President Trump said on Sunday that the United States would launch a new effort to help guide stranded ships out of the Strait of Hormuz, which Iran has effectively closed.
Mr. Trump said the initiative, called Project Freedom, would begin on Monday morning “Middle East time,” after his administration heard from nations seeking help freeing their ships. He warned that any interference in the program would be dealt with “forcefully,” but offered few details about how it would work.
“These are Ships from areas of the World that are not in any way involved with that which is currently taking place in the Middle East,” Mr. Trump said in a lengthy social media post.
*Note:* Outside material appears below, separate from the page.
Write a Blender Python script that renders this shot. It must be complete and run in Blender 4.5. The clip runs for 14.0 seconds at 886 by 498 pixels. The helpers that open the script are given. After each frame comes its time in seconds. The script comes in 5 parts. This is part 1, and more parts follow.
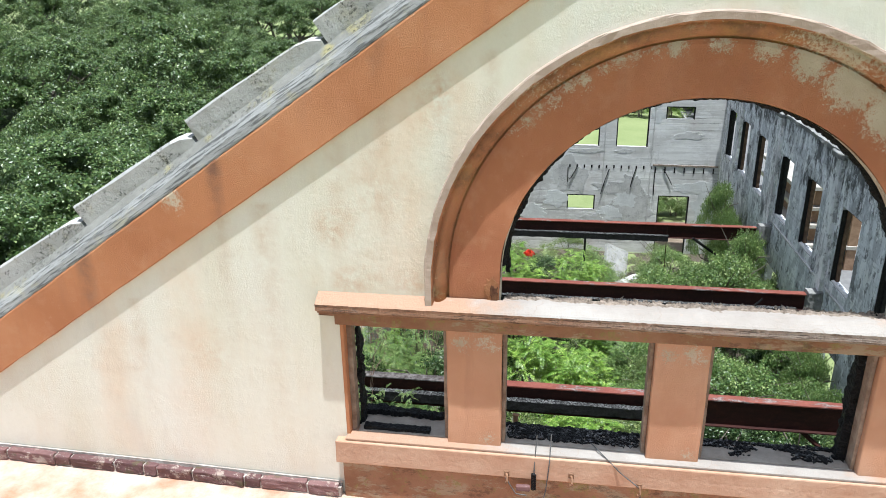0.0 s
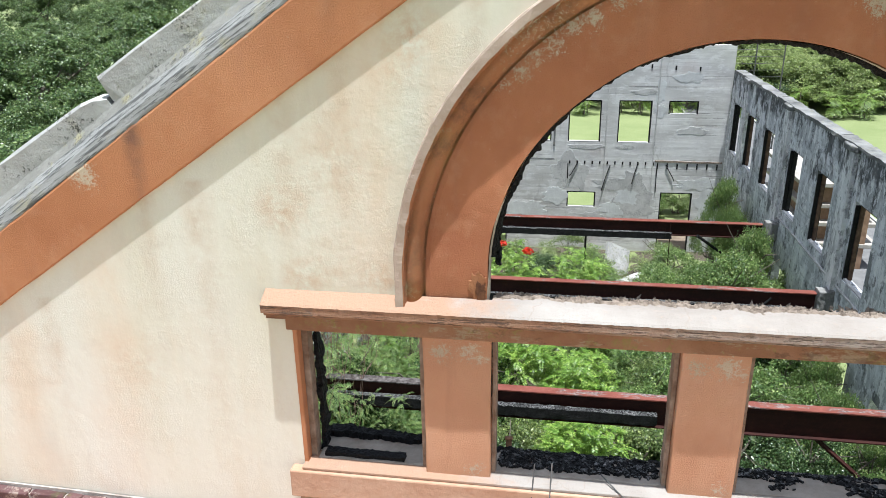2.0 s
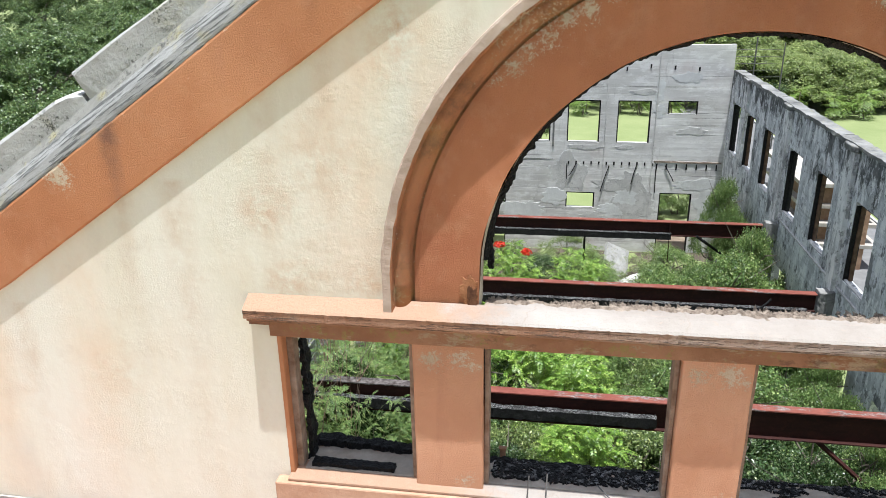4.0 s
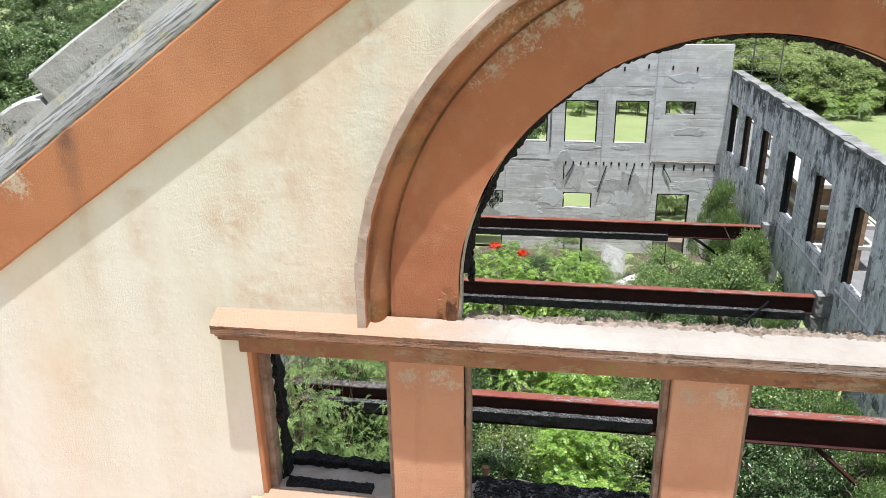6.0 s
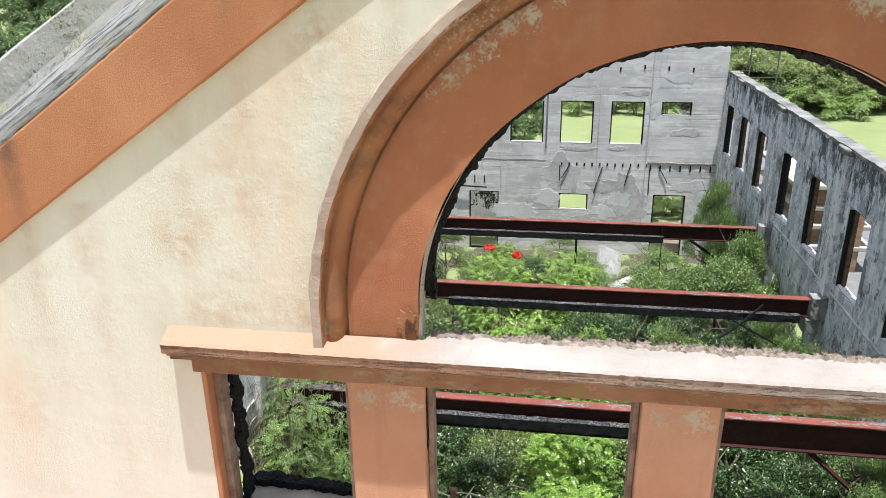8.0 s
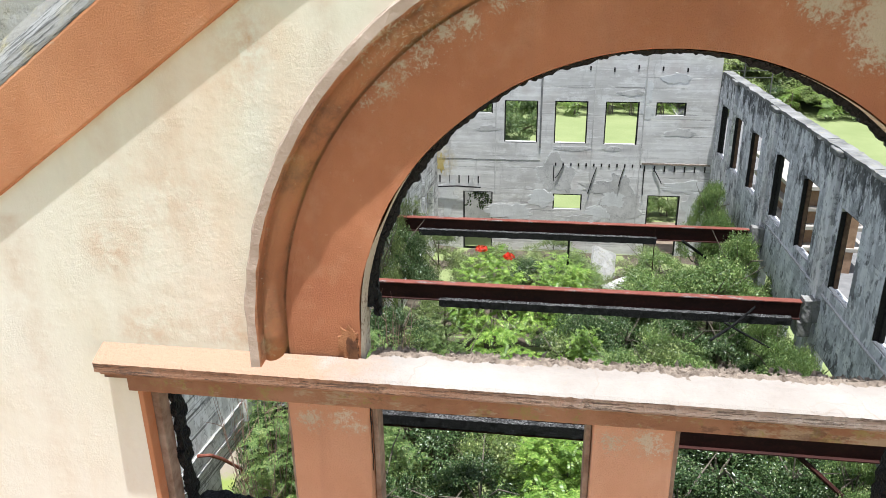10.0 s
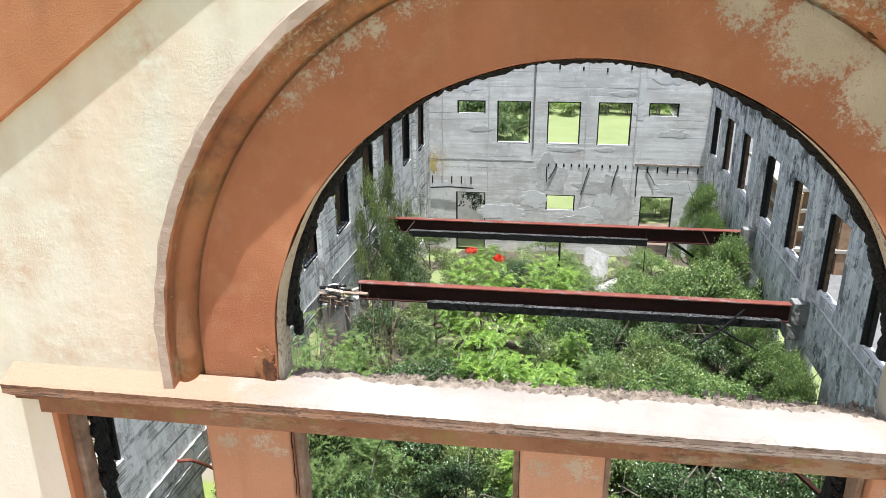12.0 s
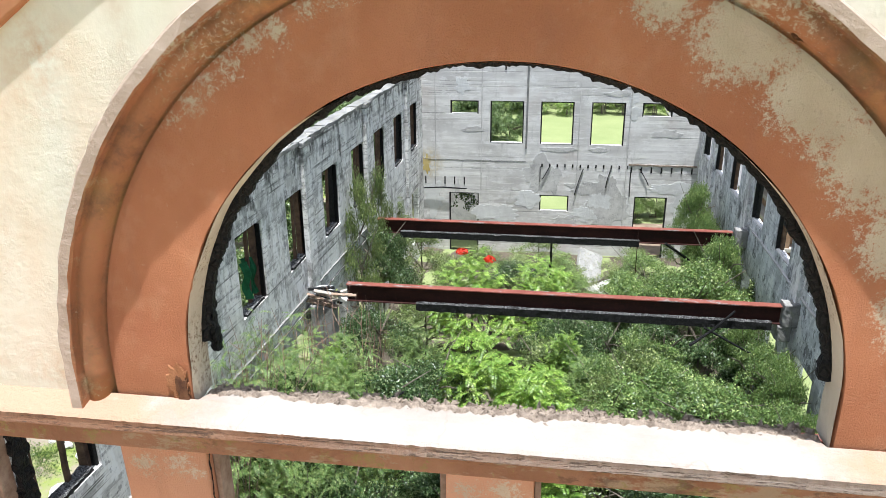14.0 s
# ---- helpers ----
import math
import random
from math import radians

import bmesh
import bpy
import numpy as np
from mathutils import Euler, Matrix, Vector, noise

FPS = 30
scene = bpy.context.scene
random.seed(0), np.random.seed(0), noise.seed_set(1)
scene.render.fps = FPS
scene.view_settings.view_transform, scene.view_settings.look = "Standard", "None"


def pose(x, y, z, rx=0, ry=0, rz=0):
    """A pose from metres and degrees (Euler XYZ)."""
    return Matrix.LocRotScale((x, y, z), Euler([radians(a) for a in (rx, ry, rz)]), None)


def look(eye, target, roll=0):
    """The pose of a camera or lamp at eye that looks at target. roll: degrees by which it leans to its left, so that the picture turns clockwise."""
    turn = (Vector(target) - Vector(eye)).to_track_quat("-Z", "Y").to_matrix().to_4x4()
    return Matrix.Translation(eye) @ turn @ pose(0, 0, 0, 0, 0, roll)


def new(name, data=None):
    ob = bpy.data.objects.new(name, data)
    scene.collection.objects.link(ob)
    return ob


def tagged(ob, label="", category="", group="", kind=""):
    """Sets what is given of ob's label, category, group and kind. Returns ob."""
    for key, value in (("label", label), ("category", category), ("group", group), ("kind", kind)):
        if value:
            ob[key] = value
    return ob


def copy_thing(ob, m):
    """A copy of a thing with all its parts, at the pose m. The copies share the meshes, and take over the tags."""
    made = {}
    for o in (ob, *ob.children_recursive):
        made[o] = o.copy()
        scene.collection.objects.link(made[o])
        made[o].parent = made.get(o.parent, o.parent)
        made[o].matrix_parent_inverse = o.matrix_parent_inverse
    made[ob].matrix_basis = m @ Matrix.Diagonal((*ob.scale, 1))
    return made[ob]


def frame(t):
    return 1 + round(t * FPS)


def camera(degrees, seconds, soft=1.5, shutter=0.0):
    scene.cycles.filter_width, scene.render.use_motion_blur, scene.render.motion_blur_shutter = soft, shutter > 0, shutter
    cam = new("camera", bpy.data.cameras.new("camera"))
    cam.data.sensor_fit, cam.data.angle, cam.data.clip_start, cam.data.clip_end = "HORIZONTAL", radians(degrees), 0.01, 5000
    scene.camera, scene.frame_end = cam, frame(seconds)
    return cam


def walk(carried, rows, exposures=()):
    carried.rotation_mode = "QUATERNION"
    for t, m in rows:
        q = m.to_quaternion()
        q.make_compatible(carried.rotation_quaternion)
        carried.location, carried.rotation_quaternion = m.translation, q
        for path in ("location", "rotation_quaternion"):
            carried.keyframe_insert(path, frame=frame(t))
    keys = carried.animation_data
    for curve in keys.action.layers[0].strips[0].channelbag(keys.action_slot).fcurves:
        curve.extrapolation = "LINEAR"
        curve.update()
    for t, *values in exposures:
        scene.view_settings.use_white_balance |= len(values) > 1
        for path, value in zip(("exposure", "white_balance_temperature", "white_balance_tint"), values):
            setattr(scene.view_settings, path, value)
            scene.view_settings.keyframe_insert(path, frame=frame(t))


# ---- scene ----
# ---------------------------------------------------------------- camera
cam = camera(61.76, 14.0, soft=0.5)
PATH = [
    (0, -0.3319, -3.5928, 11.6771, 8.9221, -20.8187, 0.8137),
    (0.5, -0.3293, -3.4214, 11.6229, 8.8829, -20.8261, 0.8588),
    (1, -0.3318, -3.1823, 11.5726, 8.9102, -20.8440, 0.8339),
    (1.5, -0.3297, -2.9653, 11.4742, 8.9028, -20.8565, 0.8394),
    (2, -0.3389, -2.8900, 11.3537, 8.8605, -20.8418, 0.8287),
    (2.5, -0.3547, -2.8641, 11.3280, 8.8410, -20.8202, 0.8289),
    (3, -0.3467, -2.8392, 11.3263, 8.8108, -20.7896, 0.8788),
    (5.5, -0.2757, -2.6185, 11.2997, 8.7290, -20.8101, 0.7691),
    (6, -0.2651, -2.5827, 11.3057, 8.7125, -20.8442, 0.7395),
    (6.5, -0.2674, -2.5464, 11.3077, 8.6995, -20.8355, 0.7585),
    (7, -0.2704, -2.5130, 11.3027, 8.6508, -20.8375, 0.7730),
    (7.5, -0.2421, -2.4753, 11.3065, 8.6485, -20.8518, 0.7555),
    (8, -0.1390, -2.4256, 11.3175, 8.6372, -20.8515, 0.7422),
    (8.5, -0.0016, -2.3716, 11.3214, 8.6238, -20.8956, 0.6538),
    (11, 0.0734, -2.2001, 11.3311, 8.5072, -20.9146, 0.6636),
    (11.5, 0.1621, -2.1524, 11.3348, 8.4924, -20.9228, 0.6419),
    (12, 0.2796, -2.0990, 11.3350, 8.4898, -20.9450, 0.5603),
    (12.5, 0.3874, -2.0503, 11.3324, 8.4689, -20.9442, 0.5865),
    (13, 0.4822, -2.0058, 11.3267, 8.4254, -20.9519, 0.5593),
    (13.5, 0.5094, -1.9658, 11.3231, 8.4346, -20.9592, 0.5503),
    (14, 0.5075, -1.9333, 11.3259, 8.4306, -20.9725, 0.5613),
]
walk(cam, [(t, pose(x, y, z, 90 + pitch, roll, yaw)) for t, x, y, z, yaw, pitch, roll in PATH],
     [(0.0, 0.64, 5700, 5.5), (3.0, 0.66, 5820, 7.5), (6.5, 0.74, 5950, 9), (8.7, 0.76, 5920, 9), (11.0, 0.84, 5920, 9), (14.0, 0.98, 5900, 9)])

# ---------------------------------------------------------------- light
SUN = Vector((0.27, -1.0, 7.4)).normalized()      # towards the sun, high and a little in front of the gable
world = bpy.data.worlds.new("world")
scene.world = world
world.use_nodes = True
wn, wl = world.node_tree.nodes, world.node_tree.links
sky = wn.new("ShaderNodeTexSky")
sky.sky_type, sky.sun_disc = "NISHITA", False
sky.sun_elevation = math.asin(SUN.z)
sky.sun_rotation = math.atan2(SUN.x, SUN.y)
sky.air_density, sky.dust_density, sky.ozone_density = 1.0, 3.0, 0.7
haze = wn.new("ShaderNodeHueSaturation")          # thin bright haze pales the blue
haze.inputs["Saturation"].default_value, haze.inputs["Value"].default_value = 0.45, 1.08
wl.new(sky.outputs[0], haze.inputs["Color"])
wl.new(haze.outputs[0], wn["Background"].inputs[0])
wn["Background"].inputs[1].default_value = 0.085
sun = new("sun", bpy.data.lights.new("sun", "SUN"))
sun.data.energy, sun.data.angle, sun.data.color = 5.0, radians(0.6), (1.0, 0.95, 0.88)
sun.matrix_world = look(SUN * 60, (0, 0, 0))

# ---------------------------------------------------------------- materials
def mat(name, rough=0.85, metal=0.0):
    m = bpy.data.materials.new(name)
    m.use_nodes = True
    b = m.node_tree.nodes["Principled BSDF"]
    b.inputs["Roughness"].default_value, b.inputs["Metallic"].default_value = rough, metal
    b.inputs["Specular IOR Level"].default_value = 0.25
    return m


class Net:
    """Short hand for a material's node tree."""
    def __init__(self, m):
        self.t, self.b = m.node_tree, m.node_tree.nodes["Principled BSDF"]
        self.pos = self.t.nodes.new("ShaderNodeNewGeometry").outputs["Position"]

    def link(self, a, b):
        self.t.links.new(a, b)

    def put(self, socket, v):
        if hasattr(v, "is_linked"):
            self.link(v, socket)
        else:
            socket.default_value = v

    def stretch(self, sx, sy, sz, rz=0.0, ry=0.0):
        n = self.t.nodes.new("ShaderNodeMapping")
        n.inputs["Scale"].default_value = (sx, sy, sz)
        n.inputs["Rotation"].default_value = (0, ry, rz)
        self.link(self.pos, n.inputs[0])
        return n.outputs[0]

    def slanted(self, angle, along, across):
        """Coordinates drawn out along a slope in the plane of the gable."""
        n = self.t.nodes.new("ShaderNodeMapping")
        n.vector_type = "TEXTURE"
        n.inputs["Rotation"].default_value = (0, angle, 0)
        n.inputs["Scale"].default_value = (1 / along, 1 / across, 1 / across)
        self.link(self.pos, n.inputs[0])
        return n.outputs[0]

    def noise(self, scale, detail=5.0, rough=0.6, vec=None, dist=0.0):
        n = self.t.nodes.new("ShaderNodeTexNoise")
        n.inputs["Scale"].default_value, n.inputs["Detail"].default_value = scale, detail
        n.inputs["Roughness"].default_value, n.inputs["Distortion"].default_value = rough, dist
        self.link(vec or self.pos, n.inputs["Vector"])
        return n.outputs[0]

    def voronoi(self, scale, vec=None, feature="F1"):
        n = self.t.nodes.new("ShaderNodeTexVoronoi")
        n.feature = feature
        n.inputs["Scale"].default_value = scale
        self.link(vec or self.pos, n.inputs["Vector"])
        return n.outputs[0]

    def ramp(self, fac, *stops):
        n = self.t.nodes.new("ShaderNodeValToRGB")
        e = n.color_ramp.elements
        while len(e) < len(stops):
            e.new(0.5)
        for el, (p, c) in zip(e, stops):
            el.position = p
            el.color = (*c, 1) if len(c) == 3 else c
        self.link(fac, n.inputs[0])
        return n.outputs[0]

    def step(self, fac, lo, hi, a=0.0, b=1.0):
        n = self.t.nodes.new("ShaderNodeMapRange")
        n.inputs[1].default_value, n.inputs[2].default_value = lo, hi
        n.inputs[3].default_value, n.inputs[4].default_value = a, b
        self.link(fac, n.inputs[0])
        return n.outputs[0]

    def math(self, op, a, b=0.0):
        n = self.t.nodes.new("ShaderNodeMath")
        n.operation = op
        self.put(n.inputs[0], a)
        self.put(n.inputs[1], b)
        return n.outputs[0]

    def mix(self, fac, a, b, how="MIX"):
        n = self.t.nodes.new("ShaderNodeMixRGB")
        n.blend_type = how
        self.put(n.inputs[0], fac)
        for s, v in ((n.inputs[1], a), (n.inputs[2], b)):
            self.put(s, (*v, 1) if isinstance(v, tuple) and len(v) == 3 else v)
        return n.outputs[0]

    def axis(self, k):
        n = self.t.nodes.new("ShaderNodeSeparateXYZ")
        self.link(self.pos, n.inputs[0])
        return n.outputs[k]

    def ball(self, x, y, z, r):
        """1 at a place, falling to 0 at the distance r."""
        n = self.t.nodes.new("ShaderNodeVectorMath")
        n.operation = "DISTANCE"
        self.link(self.pos, n.inputs[0])
        n.inputs[1].default_value = (x, y, z)
        return self.step(n.outputs["Value"], 0, r, 1.0, 0.0)

    def runoff(self, x, w, top, fall):
        """A ragged upright water stain: 1 on its line below top, fading out over the length fall."""
        wob = self.math("MULTIPLY", self.math("SUBTRACT", self.noise(3.0, 5, 0.6), 0.5), 0.10)
        off = self.math("ABSOLUTE", self.math("SUBTRACT", self.math("ADD", self.axis(0), wob), x))
        across = self.step(off, 0.2 * w, 1.2 * w, 1.0, 0.0)
        z = self.axis(2)
        down = self.math("MULTIPLY", self.step(z, top - fall, top, 0.0, 1.0), self.step(z, top, top + 0.02, 1.0, 0.0))
        return self.math("MULTIPLY", self.math("MULTIPLY", across, down), self.step(self.noise(7, 6, 0.7), 0.35, 0.6))

    def island(self):
        return self.t.nodes.new("ShaderNodeNewGeometry").outputs["Random Per Island"]

    def objrand(self):
        return self.t.nodes.new("ShaderNodeObjectInfo").outputs["Random"]

    def color(self, v):
        self.put(self.b.inputs["Base Color"], v)

    def bump(self, *pairs):
        last = None
        for h, strength, dist in pairs:
            n = self.t.nodes.new("ShaderNodeBump")
            n.inputs["Strength"].default_value, n.inputs["Distance"].default_value = strength, dist
            self.link(h, n.inputs["Height"])
            if last:
                self.link(last, n.inputs["Normal"])
            last = n.outputs[0]
        self.link(last, self.b.inputs["Normal"])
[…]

Mr. Trump’s announcement was essentially a challenge to Iran, and a bet that it would not want to take the risk of firing the first shots — or laying mines — in a challenge to the U.S. Navy. He said nothing about lifting the American blockade on all shipping in and out of Iranian ports.
If the move works, it could flip the script on the current dual blockades — one run by the Iranians, the other by the United States. But it could also lead to a breach in the current cease-fire if Iran sought to try to intercept shipping or challenge the American effort.
Mr. Trump did not make clear in his post what it meant for the United States to “guide” ships.
But a statement issued by the U.S. Central Command on Sunday evening indicated that the American role would involve coordinating safe traffic among the stranded ships, rather than escorting them.
“U.S. military support to Project Freedom will include guided-missile destroyers, over 100 land and sea-based aircraft, multi-domain unmanned platforms, and 15,000 service members,” Centcom said in the statement, posted on social media.
Initial reaction from Iran on Sunday was muted. A spokesman for the Islamic Revolutionary Guards Corps, Sardar Hossein Mohibi, was quoted by state media as saying that the armed forces had the “operational capacity and military equipment” needed to prevail, couching the response in a traditional Shiite Muslim framework that divine power would assure that the Iranian military could vanquish a larger force.
IRIB, the state-run broadcaster, characterized the announcement as part of “Trump’s delirium,” while several news agencies carried only a summary of the threat.
Ebrahim Azizi, the head of the national security commission of the Iranian Parliament, posted his response on social media, writing “Warning” in capital letters and saying, “Any American interference in the new maritime regime of the Strait of Hormuz will be considered a violation of the ceasefire.”
Mr. Trump’s announcement comes at a moment when Iran has just made a new proposal to the United States to end the war, but one that Mr. Trump told reporters over the weekend was probably insufficient.
In the post on Sunday, Mr. Trump said the negotiations were still ongoing and “could lead to something very positive for all.”
Mr. Trump’s gamble here is also that he can re-establish the status quo before the war broke out on Feb. 28, when cargo ships carrying oil, fertilizer, helium for semiconductor production and other goods did not pay a toll imposed by the Iranians. Some of those tolls have reportedly run as high as $2 million a ship.
If successful, it would also be a subtle dig at Europeans, who have been organizing a joint effort to keep the gulf open, but only after a cessation of hostilities. Mr. Trump has noted, with some sarcasm, that the Europeans are interested in intervening only after the need for confronting Iran is over.
But there are risks, as well. It is not clear that all mines in the strait have been removed. And even if Tehran decides not to challenge the new U.S. effort, it is possible that a Revolutionary Guard Corps unit, or even an individual on the Iranian side, may not get the message and could open fire, from land or from a small speedboat.
Although much of Iran’s traditional navy was sunk in the fighting, the Revolutionary Guard Corps navy retains a considerable “mosquito fleet” of speedboats that can lay mines or harass larger ships, as well as mobile launchers on the shore of the narrow strait that can fire drones or missiles at ships.
About 20 commercial vessels were hit by projectiles in the weeks right after the war started, according to figures from the International Maritime Organization, a United Nations agency that regulates international shipping. Military analysts believe that most of them were hit by drones.